Adolfo Bioy Casares - "Asleep In The Sun"
In "Asleep in the Sun" as in "The Invention of Morel", what happens, happens only in the last pages of the book.
In this sense the synopses of both Bioy Casares are somewhat misleading: they suggest a fantastic universe that will engulf the reader from the first pages, when really it's the other way around. What amazes in both books is how "normal" everything seems even with it clearly is not.
What conspires to make it so, is the very ordered and rational way in which both the unnamed narrator of "The Invention of Morel" and Lucio Bordenave tell their stories: they are utterly confused by the events which begin to take place in their lives and the only shred of sanity they can cling to, the only thing keeping them from complete madness is the careful, factual writing of their ordeals.

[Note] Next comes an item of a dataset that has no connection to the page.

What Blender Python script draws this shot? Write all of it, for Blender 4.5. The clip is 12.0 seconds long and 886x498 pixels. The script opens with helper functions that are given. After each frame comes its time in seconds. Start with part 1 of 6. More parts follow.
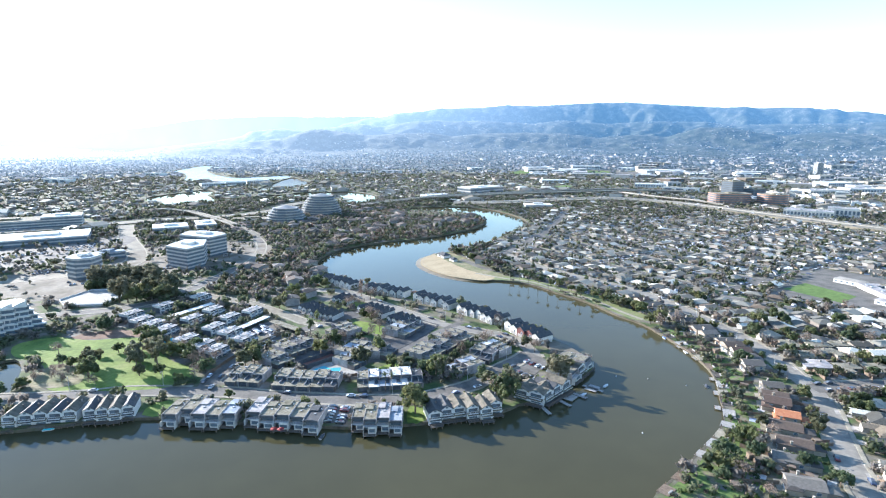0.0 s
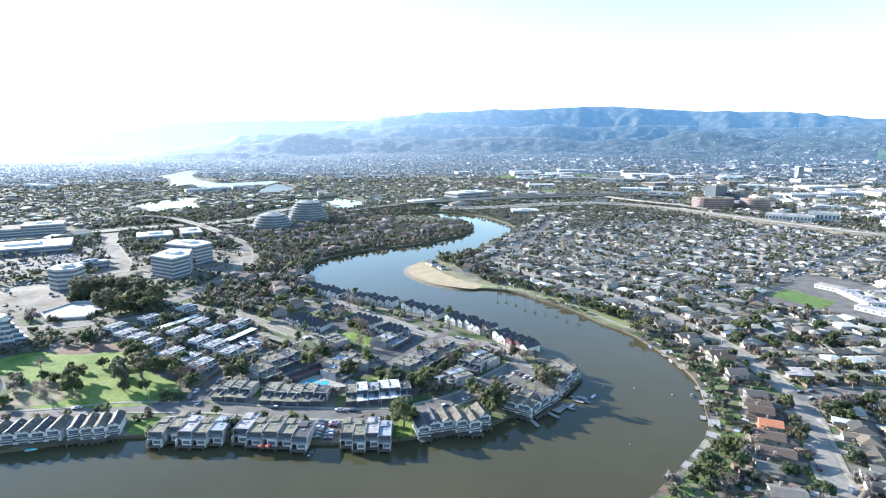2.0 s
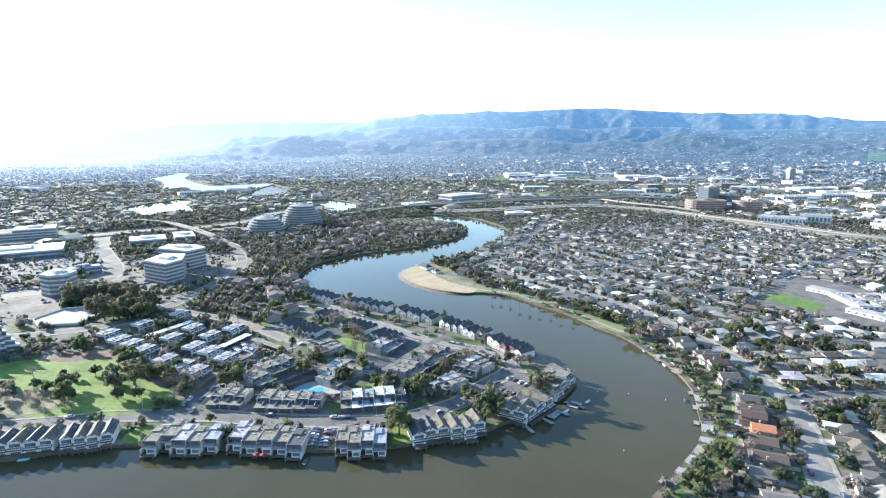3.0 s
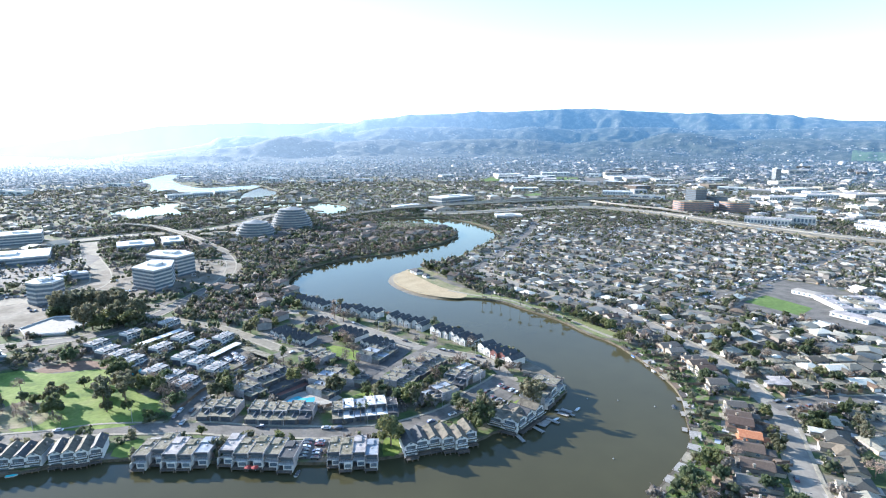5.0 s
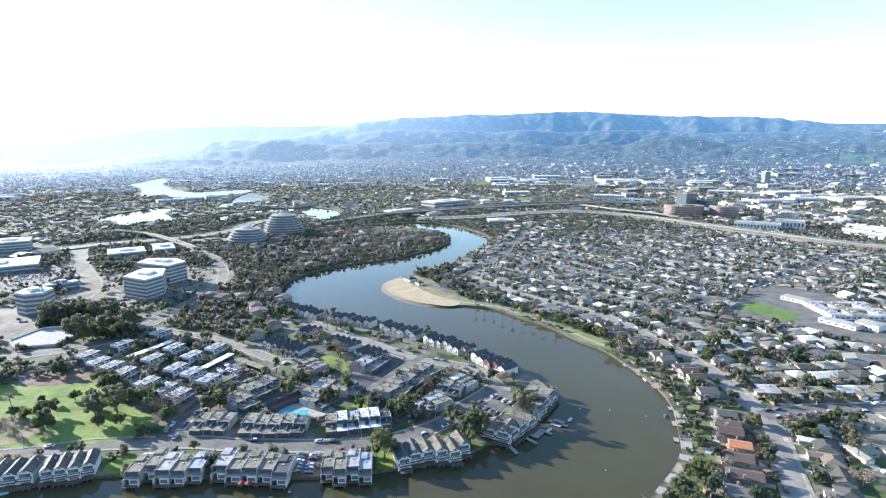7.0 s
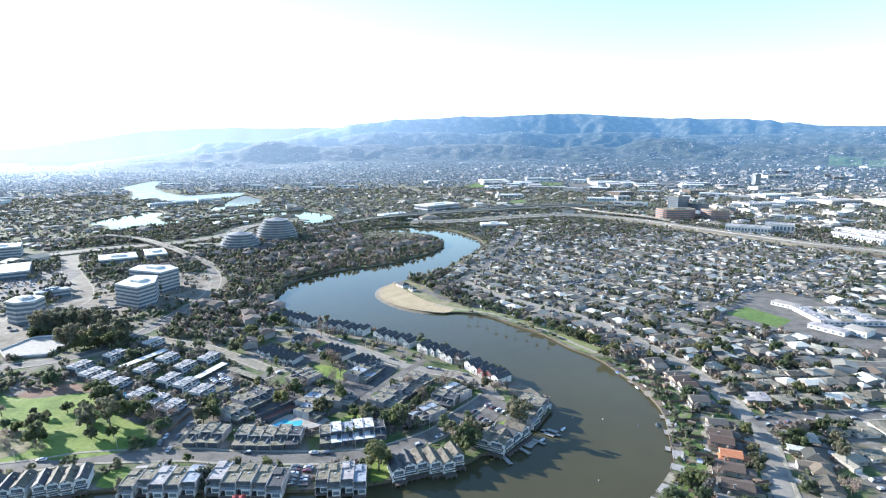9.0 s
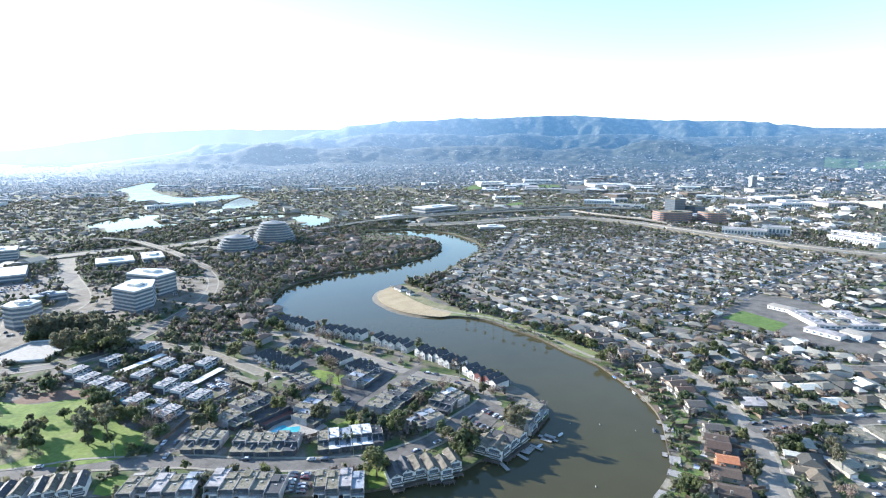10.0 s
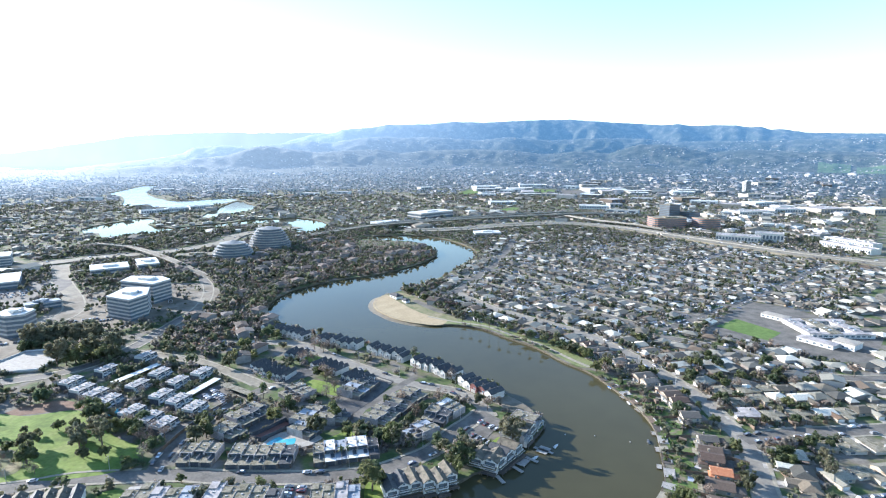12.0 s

In "Morel" the journal of events is written for future perusal of persons unknown, while Lucio describes his story to a childhood friend, in order to beg his help. In "Morel" people appear where previously there were none, people who are unable to see or hear the narrator; in "Asleep In The Sun" the protagonist's wife comes back to him after being in an asylum, completely changed. What magic or science have the doctors worked upon her character?
Lucio's story can be read in many different ways of course, one of the most powerful might be as a satyre of modern psychoanalisys. But the important question is the one facing our narrator: if a loved one is transformed into someone devoid of all her faults and endowed with qualities you have always wished for, are they still the same person? Do you still love them?
The question is especially hard for Lucio who has always, if somewhat shamefully, believed he loved above all, his wife's beauty. As she is a very difficult person, one would believe Lucio should feel nothing but gratitude towards the doctors who took her away, for she returns, still beautiful but also loving, obliging, tender and humble.
However, Lucio cannot reconcile himself with the new Diana: she wants to take strolls in places she never cared for previously, has forgotten her most prized ability, cooking; never wants to leave the house except in his company, when before she went out alone and came back late at night, which caused Lucio a great deal of anxiety.
After fending off his sister-in-law's lewd advances in Diana's absence (all the more distressing because she looked so much like her sister); and battling the guilt of having allowed her institutionalization, (in one instance by acquiring a gentle alsatian, also named Diana, for the wife had been wanting a dog)the return of the new Diana is too much for Lucio to bear.
He starts, slowly, to become more and more distressed, and as he looks into his wife's eyes he cannot avoid the question "who are you?". The search for the truth about Diana's character change is finally what will plunge Lucio and the story into the fantastic, behind the walls of the asylum.
It is worth noting that in "Asleep In The Sun" the characters seem to be either wicked or clueless with not much space in between (except for his father-in-law who is both). The message might be that Lucio, and all good-natured people along with him, put their sanity at risk by wanting to find out the truth about the world. And also, that by wanting to seem perfectly reasonable and sane when faced with figures of authority (such as the doctor Samaniego), the insane and the mean, one is always taken advantage of.
More than once, I felt that the only thing that could save kindhearted Lucio was to allow himself a fit of hysterics and rage. But alas, that is the one thing he (or Bioy Casares)will not allow. Even in a world gone slightly mad, Bioy's characthers always believe pondered words will save them. The reader is all the more unsettled because he knows they won't.